Matsu’s Forest of Dreams album launch Dec 17th 2021 at the Ministry of Casual Living
In case you missed the launch of this album, you can check out this video with sound we took directly from the PA. Alexis Grey Hildreth of TOOL USE created all of the visuals. You can catch up with him here.
Friday December 10th, 8:00pm PST
The live YouTube premiere is finally happening for “The Kiln Project.” It’s been 2 months of composing, recording and editing the music for this collaboration with dancer Shion Carter. In this photo you can see Bee Kent filming on site at the charcoal pit kilns on Galiano, and Dayna our host at LEÑA Residency.
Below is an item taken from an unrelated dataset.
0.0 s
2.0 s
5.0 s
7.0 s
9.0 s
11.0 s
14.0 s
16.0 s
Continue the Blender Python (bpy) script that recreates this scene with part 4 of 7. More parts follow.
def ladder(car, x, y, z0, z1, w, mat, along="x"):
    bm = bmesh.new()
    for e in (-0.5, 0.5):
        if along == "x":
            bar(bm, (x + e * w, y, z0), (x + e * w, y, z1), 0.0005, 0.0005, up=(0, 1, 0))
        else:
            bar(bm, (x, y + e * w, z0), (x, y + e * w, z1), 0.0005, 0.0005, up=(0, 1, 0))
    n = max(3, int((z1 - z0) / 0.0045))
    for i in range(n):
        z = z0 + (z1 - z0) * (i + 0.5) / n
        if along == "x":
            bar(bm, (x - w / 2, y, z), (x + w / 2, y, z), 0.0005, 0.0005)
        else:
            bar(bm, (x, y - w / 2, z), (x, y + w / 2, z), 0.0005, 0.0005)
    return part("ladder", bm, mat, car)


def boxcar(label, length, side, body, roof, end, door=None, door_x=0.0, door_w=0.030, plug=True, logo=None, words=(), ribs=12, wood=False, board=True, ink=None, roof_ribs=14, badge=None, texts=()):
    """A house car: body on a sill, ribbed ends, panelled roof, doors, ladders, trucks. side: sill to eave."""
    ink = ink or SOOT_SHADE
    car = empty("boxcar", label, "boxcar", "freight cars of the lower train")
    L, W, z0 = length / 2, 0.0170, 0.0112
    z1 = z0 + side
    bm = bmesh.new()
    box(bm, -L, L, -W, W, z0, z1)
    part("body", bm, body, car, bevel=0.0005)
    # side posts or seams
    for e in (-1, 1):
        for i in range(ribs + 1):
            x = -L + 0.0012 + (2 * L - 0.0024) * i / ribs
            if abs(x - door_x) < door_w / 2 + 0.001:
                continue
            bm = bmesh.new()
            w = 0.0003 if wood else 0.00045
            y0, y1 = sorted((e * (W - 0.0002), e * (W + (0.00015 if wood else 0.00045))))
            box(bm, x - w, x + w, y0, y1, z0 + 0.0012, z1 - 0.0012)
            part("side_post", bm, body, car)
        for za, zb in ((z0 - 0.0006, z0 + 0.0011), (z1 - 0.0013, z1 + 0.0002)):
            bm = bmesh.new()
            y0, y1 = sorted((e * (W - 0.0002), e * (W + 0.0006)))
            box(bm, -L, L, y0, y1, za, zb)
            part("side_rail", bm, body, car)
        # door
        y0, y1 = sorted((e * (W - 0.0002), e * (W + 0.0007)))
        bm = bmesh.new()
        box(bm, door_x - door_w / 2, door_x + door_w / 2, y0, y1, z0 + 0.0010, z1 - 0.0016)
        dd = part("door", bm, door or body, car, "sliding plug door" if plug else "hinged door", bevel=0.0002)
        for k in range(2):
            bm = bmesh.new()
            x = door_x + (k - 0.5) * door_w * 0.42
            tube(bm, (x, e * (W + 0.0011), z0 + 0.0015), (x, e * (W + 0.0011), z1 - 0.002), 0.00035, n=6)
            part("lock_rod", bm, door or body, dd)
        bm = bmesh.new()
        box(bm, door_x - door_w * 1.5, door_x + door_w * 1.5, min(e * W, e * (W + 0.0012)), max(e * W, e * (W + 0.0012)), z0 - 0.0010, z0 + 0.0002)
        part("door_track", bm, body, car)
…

This film will be available for a limited live stream on YouTube (see the link below) before it is entered into festivals in the new year. Thanks to Active Passive for facilitating and supporting this project.
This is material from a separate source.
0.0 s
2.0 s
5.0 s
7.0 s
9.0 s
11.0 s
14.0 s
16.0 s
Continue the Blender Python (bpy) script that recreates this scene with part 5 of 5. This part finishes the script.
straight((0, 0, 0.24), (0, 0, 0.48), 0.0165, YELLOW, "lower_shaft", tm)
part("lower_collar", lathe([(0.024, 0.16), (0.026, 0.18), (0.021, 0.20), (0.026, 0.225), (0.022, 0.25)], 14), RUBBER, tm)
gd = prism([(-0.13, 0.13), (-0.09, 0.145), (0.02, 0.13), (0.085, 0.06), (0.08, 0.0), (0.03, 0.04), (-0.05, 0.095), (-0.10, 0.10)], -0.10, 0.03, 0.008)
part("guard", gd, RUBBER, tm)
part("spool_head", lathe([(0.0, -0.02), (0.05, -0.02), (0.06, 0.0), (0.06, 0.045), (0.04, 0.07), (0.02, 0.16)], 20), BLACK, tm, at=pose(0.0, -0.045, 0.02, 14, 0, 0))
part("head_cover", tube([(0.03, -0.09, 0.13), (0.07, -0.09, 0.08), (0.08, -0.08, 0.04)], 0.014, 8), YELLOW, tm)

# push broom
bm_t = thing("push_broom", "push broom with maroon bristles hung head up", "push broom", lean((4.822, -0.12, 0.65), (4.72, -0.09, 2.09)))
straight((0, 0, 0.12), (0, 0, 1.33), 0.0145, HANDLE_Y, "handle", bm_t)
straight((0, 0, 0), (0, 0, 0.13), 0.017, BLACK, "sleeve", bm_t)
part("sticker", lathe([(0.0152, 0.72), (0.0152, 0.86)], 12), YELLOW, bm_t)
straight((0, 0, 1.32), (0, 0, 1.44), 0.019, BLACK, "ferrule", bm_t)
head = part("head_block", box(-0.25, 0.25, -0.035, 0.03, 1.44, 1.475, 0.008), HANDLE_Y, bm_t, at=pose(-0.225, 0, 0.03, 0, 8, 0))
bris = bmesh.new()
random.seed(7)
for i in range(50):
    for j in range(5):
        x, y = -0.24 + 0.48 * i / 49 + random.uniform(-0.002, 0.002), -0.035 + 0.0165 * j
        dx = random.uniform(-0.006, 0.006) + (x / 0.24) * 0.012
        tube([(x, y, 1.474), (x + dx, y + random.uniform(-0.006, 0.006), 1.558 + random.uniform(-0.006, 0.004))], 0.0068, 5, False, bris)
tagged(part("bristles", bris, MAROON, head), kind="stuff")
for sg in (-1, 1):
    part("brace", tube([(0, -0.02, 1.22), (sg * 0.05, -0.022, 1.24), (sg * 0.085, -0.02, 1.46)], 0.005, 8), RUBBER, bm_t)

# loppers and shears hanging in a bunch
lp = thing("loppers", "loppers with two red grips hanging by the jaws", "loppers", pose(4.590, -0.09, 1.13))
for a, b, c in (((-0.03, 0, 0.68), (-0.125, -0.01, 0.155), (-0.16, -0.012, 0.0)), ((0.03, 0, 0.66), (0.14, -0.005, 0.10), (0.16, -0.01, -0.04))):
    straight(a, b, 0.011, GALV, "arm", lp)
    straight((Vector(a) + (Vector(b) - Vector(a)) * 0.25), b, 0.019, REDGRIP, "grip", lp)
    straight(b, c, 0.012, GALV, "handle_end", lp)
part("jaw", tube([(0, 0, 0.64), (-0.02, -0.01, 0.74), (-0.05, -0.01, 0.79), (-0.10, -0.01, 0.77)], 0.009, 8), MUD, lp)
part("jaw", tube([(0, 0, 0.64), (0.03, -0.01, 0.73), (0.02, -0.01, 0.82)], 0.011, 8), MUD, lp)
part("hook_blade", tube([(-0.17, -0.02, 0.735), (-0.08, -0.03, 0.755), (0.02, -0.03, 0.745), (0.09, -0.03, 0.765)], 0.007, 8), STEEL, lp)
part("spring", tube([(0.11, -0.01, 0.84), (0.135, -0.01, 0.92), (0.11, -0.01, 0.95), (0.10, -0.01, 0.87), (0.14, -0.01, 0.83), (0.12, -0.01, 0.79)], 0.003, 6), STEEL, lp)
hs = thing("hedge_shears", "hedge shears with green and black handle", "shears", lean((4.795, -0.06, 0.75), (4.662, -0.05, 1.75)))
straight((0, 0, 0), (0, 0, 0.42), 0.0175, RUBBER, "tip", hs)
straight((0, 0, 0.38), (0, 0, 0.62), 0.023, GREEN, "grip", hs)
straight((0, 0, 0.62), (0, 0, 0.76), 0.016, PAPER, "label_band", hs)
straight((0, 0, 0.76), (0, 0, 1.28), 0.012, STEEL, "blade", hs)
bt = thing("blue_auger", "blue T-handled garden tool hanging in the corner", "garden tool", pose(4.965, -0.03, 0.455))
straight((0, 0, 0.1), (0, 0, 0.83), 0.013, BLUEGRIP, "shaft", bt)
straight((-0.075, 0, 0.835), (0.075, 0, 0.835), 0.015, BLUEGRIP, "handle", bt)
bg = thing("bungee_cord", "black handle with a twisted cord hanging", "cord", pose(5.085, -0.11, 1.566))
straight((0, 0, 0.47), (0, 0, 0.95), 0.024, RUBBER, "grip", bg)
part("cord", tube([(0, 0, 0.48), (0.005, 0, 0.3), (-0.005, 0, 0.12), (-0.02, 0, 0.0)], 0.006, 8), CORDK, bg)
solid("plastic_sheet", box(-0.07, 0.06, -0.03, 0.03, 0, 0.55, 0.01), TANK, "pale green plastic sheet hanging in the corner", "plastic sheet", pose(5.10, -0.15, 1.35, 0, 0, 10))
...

I love dinosaurs. It’s one of those themes that will always make me filled with the wonder of childhood. I still can’t believe I had the feature my music in this educational short of the Museum of Victoria (Australia). Another great project thanks to Kingtide Films.
Alexis Grey Hildreth and I collaborated on another video and I couldn’t be happier to finally share it. I gave him complete control to pull imagery from whichever song called to him from my upcoming album, Fantasy Themes Vol 1. He chose “The Heavens Rained Stones.” This song was originally inspired by an episode of Star Trek Enterprise that explores the perception of time, but the titular imagery can be found even in the most grounded works, such as Ken Loach’s “Raining Stones.” When i first saw the finished video I was shocked by how it weaves mystical and historical images to supernatural effect. This was exactly what I was trying to achieve with this song musically, by juxtaposing shimmering spectral strings and traditional waltz rhythms. I guess this why Alexis and I have been making art together off and on for 15+ years. Keep on dreaming all you starchildren out there! Fantasy Themes Vol. 1 is releasing Friday December 4th exclusively on Illuminated Paths.
My good friend Alexis Grey Hildreth collaborated with me to bring the song THE GREAT FIREWALL into video format. Alexis is a multidisciplinary artist from the Pacific Northwest. In 2014 he received a BFA from Emily Carr University of Art and Design and in 2017 completed an MFA from the University of Waterloo. In 2016 Alexis traveled to England to work with Iain Ball as a recipient of the Keith and Win Shantz Fellowship. Alexis’ work revolves around boundaries, barriers, and thresholds. He is invested in the relationship between internal and external geography, the balance of terror and awe, and with mapping the transition from one state of consciousness into another. Check out his other works here… gozertoast.com
The opening track from the upcoming album P.S. I LOVE YOU, available everywhere on April 18th 2019.